Related reading: Community property vs. separate property step-up · Capital gains tax on inherited property in California · Getting the date-of-death appraisal right

Frequently asked questions

What does stepped-up basis mean for a California trust?

Stepped-up basis means an asset’s cost basis resets to its fair market value on the date the owner died, under IRC section 1014. Any gain that built up during the owner’s life disappears for tax purposes. If a trust sells the asset soon after death near that value, there’s often little or no capital gains tax owed.

How do I get the date-of-death value for a stepped-up basis?

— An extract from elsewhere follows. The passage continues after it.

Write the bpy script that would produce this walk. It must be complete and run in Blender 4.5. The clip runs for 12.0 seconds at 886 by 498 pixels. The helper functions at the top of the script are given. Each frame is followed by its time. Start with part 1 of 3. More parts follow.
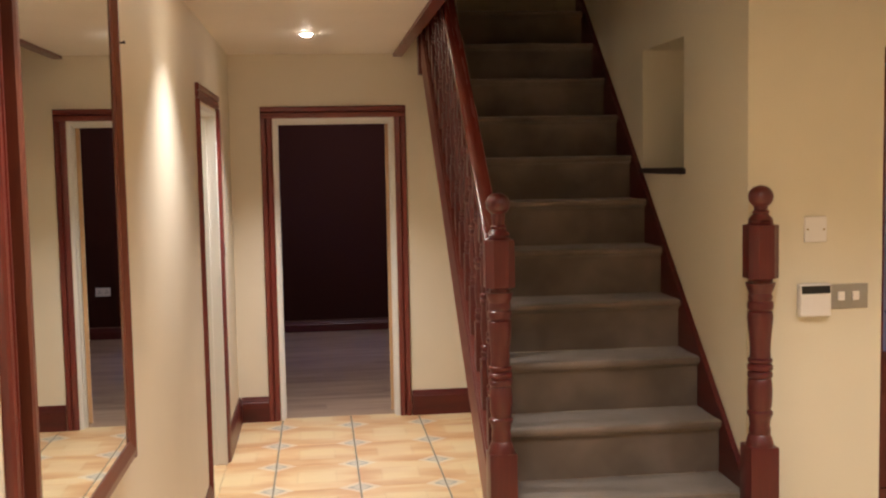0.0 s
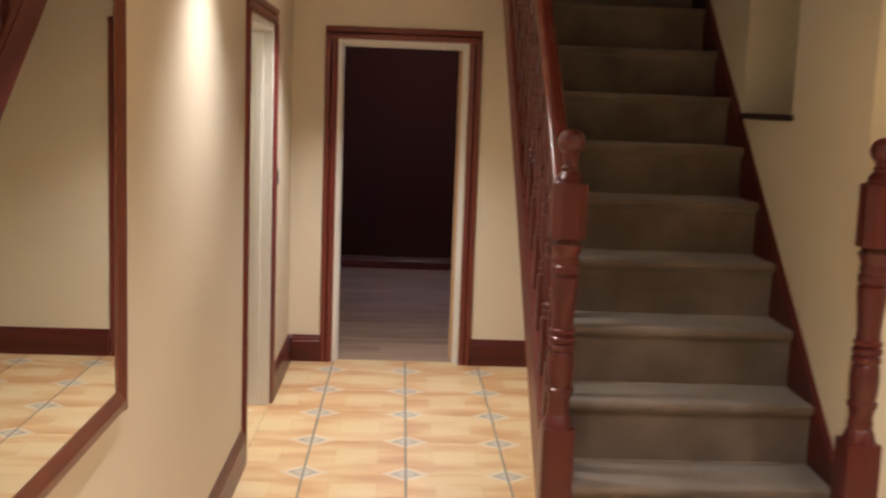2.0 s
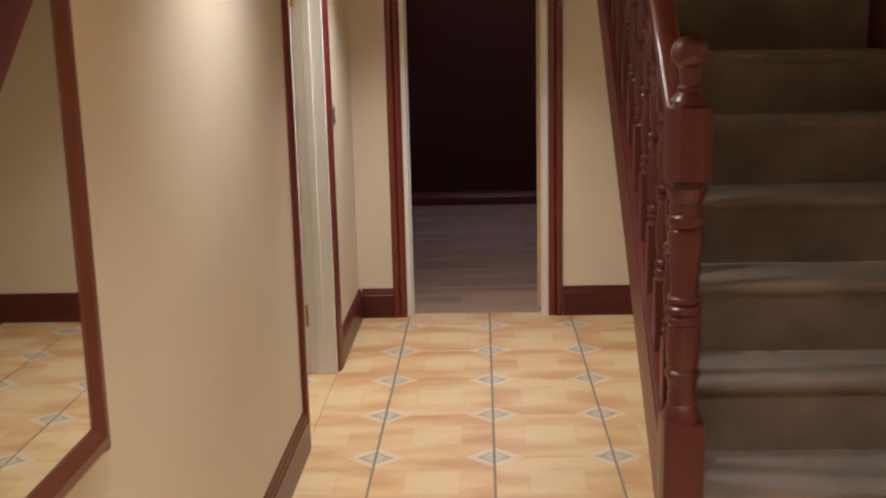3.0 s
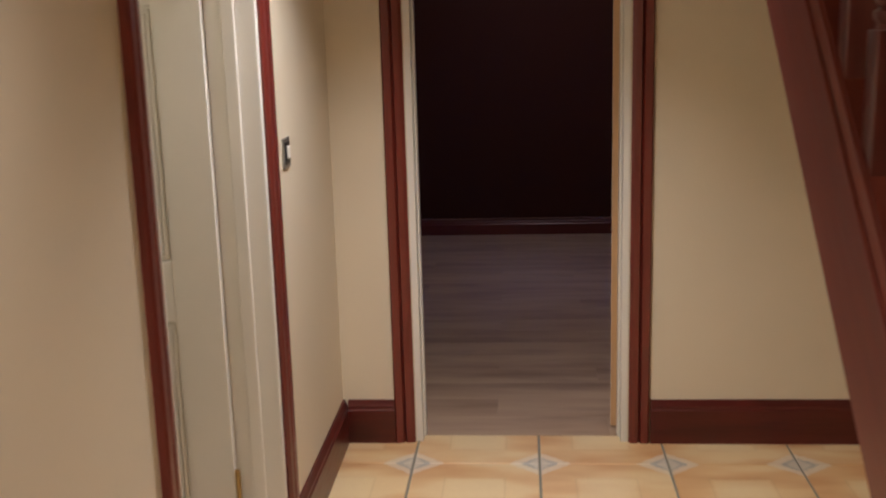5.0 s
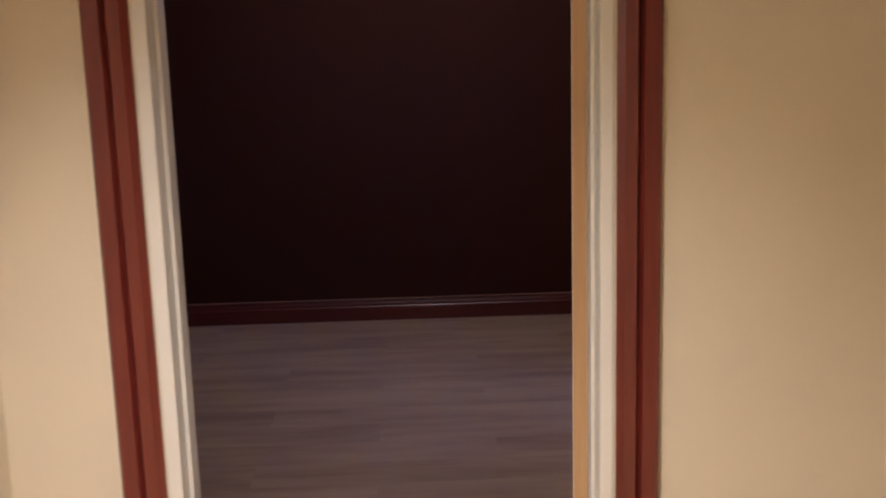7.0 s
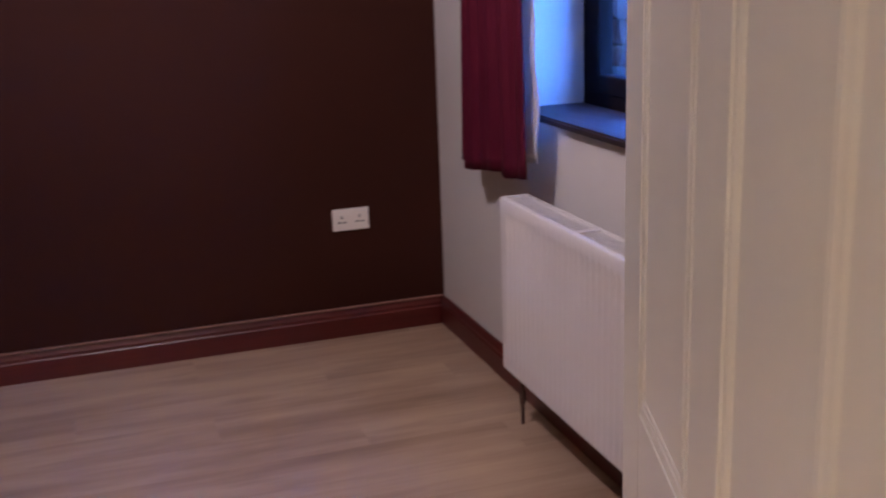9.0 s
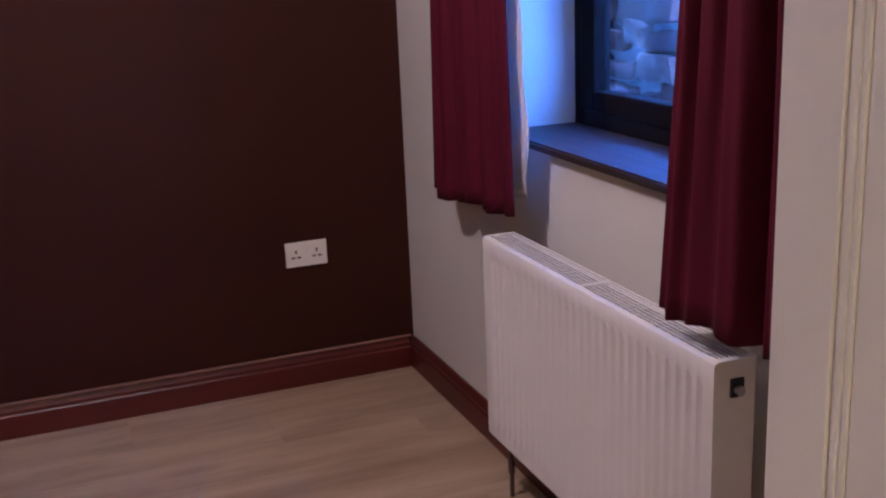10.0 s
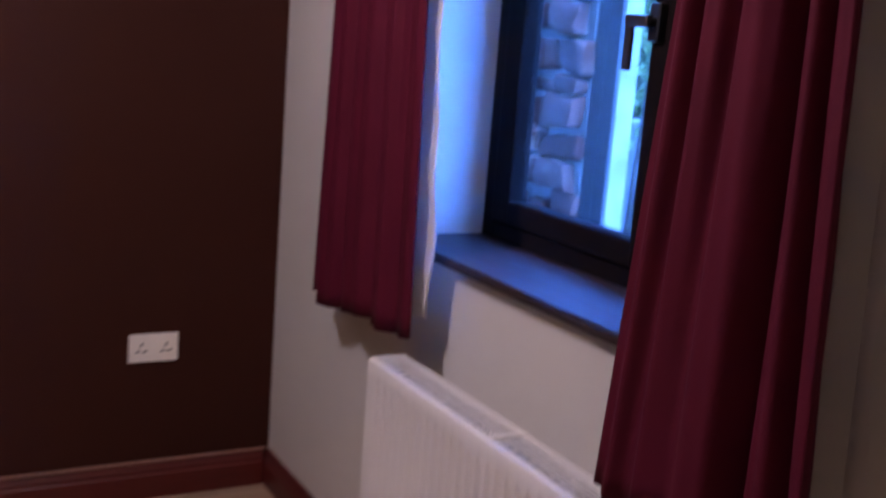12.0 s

For real property, you need a qualified appraisal dated as of the death, not a Zillow estimate or the county assessor’s figure. For securities, it’s typically the average of the high and low trading price on the date of death, though some trusts elect an alternate valuation date six months later. Get the appraisal early.

Does everything in a trust get a stepped-up basis?

No. Retirement accounts like IRAs and 401(k)s never get a step-up; they carry embedded income tax regardless of when the owner dies. Property gifted during life keeps the giver’s original basis under IRC section 1015. And some assets already sitting in an irrevocable trust may not qualify, depending on how it was structured.

Why do trustees need to worry about stepped-up basis before selling a house?

The trustee reports the sale to the IRS, either on the trust’s own return or by passing gain through to beneficiaries on a Schedule K-1. Use the wrong basis and the trust either overpays tax it never owed or underreports gain, which creates exposure for the trustee and every beneficiary who received a distribution.

Does community property get a bigger step-up than separate property in California?

Yes. Under IRC section 1014(b)(6), when one spouse dies, both halves of community property step up to fair market value, not just the deceased spouse’s half. Separate property only steps up the portion that belonged to the person who died. In California that difference is often worth hundreds of thousands of dollars.

This is general information about California law, not legal advice for your situation.